De manière plus générale, la banque a une obligation générale de conseil qui peut engager sa responsabilité pour défaut d’information. Toute erreur de la banque sera utile en cas de recours de la caution contre cette dernière.
Penser à votre courtier : il a peut-être commis une faute
Si votre courtier se rappelle à vous par des relances commerciales, il convient de ne pas l’oublier dans les tourments. En effet, le courtier en prêts qui vous assiste par une prestation de conseil. Il peut avoir commis une faute. Comme tout professionnel, il a une obligation d’information et de vigilance.
Il a en plus fait une analyse de votre dossier pour le porter devant les banques. Il avait donc toutes les informations en main pour vous informer du risque. Se rappeler à lui lors d’un contentieux avec la banque est souvent une bonne idée, surtout qu’il a normalement souscrit une assurance responsabilité professionnelle.
Penser au rédacteur de l’acte !
La cession d’un fonds de commerce est généralement le fait d’un avocat, d’un notaire ou d’un comptable (même si très déconseillé en raison du séquestre). Les professionnels du droit ont une obligation de conseil et de vigilance. Lors d’une acquisition, ils doivent faire un minimum d’audit du fonds. S’ils ont fait une offre prix réduit, vite fait mal fait, elle n’engage en termes de responsabilité qu’eux.

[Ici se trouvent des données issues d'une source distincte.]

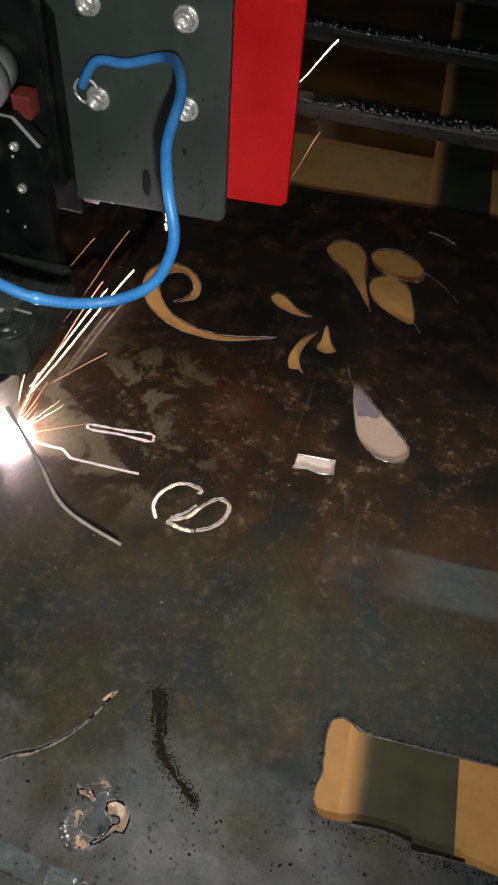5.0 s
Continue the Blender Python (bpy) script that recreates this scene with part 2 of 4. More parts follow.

En pratique le rédacteur d’acte engage sa responsabilité. Il doit donc faire un audit minimum du restaurant. Si la liquidation est causée par un oubli du rédacteur (non-vérification de l’extraction, d’un conflit avec le bailleur…), il pourra avoir sa responsabilité engagée.
Conclusions
Face à une banque réclamant la mise en œuvre d’un engagement de caution, un avocat spécialisé dans la défense des restaurateurs pourra vous accompagner pour exercer un recours et demander la nullité de la caution ou la responsabilité de la banque ou d’un tiers. Dans tous les cas, il est largement possible de gagner du temps en faisant trainer la procédure ou en obtenant des délais de paiement.